In my two years of experience as a digital marketer, I’ve worked with brands across North America (NAR) & Asia-Pacific market (APAC), and have had the privilege of working on digital strategies with a few of them. When I was engaged as a consultant with a start-up in Australia which provided training & coaching services for psychology students, they had just started venturing out into digital as a medium and were exploring their options. Whereas in Singapore, the brands I work with are digitally mature and are strategically planning long-term investments.
Countless small businesses have thrived for years on direct customer access paving the way to the Direct to Consumer (D2C) model. My childhood memories would be incomplete without the fresh smell of clarified butter (“ghee”) delivered at our doorstep every month by “jethu”, a middle aged man whose name is lost in time. This ghee was made by his wife in her dainty kitchen and he delivered in around his home to customers he acquired purely by word of mouth. Who would have known that decades later small businesses like his could use digital media to directly reach out and engage with customers across the world with a single click?
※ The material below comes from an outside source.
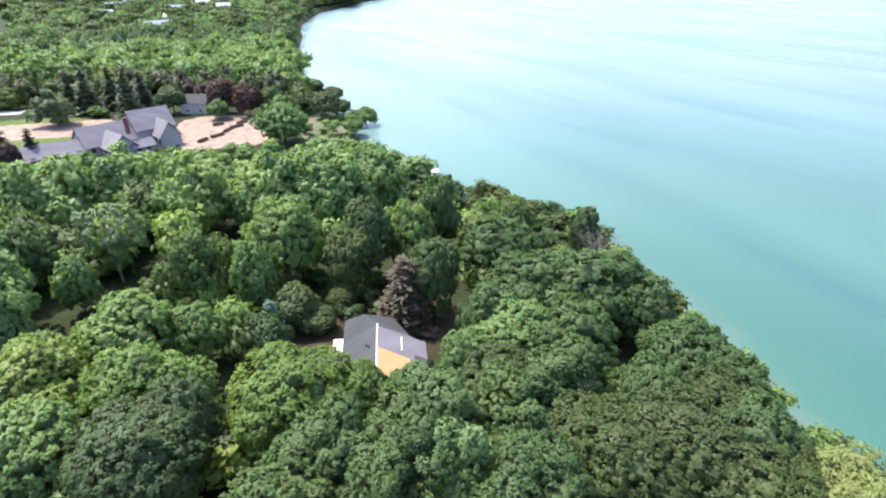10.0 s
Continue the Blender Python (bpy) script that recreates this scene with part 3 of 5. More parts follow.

“It is not the strongest of the species that survives, nor the most intelligent that survives. It is the one that is most adaptable to change.” — Charles Darwin.
Before I finally decided to pen down this article, I always felt that competition is usually a tug-of-war between two or more powerful rivals craving for market share. But a renowned Harvard Business School Professor, Michael Porter said that competition is far more complex than what it looks like. According to him, a brand with a more profitable digital strategy is far superior than one with a big name or organizational structure.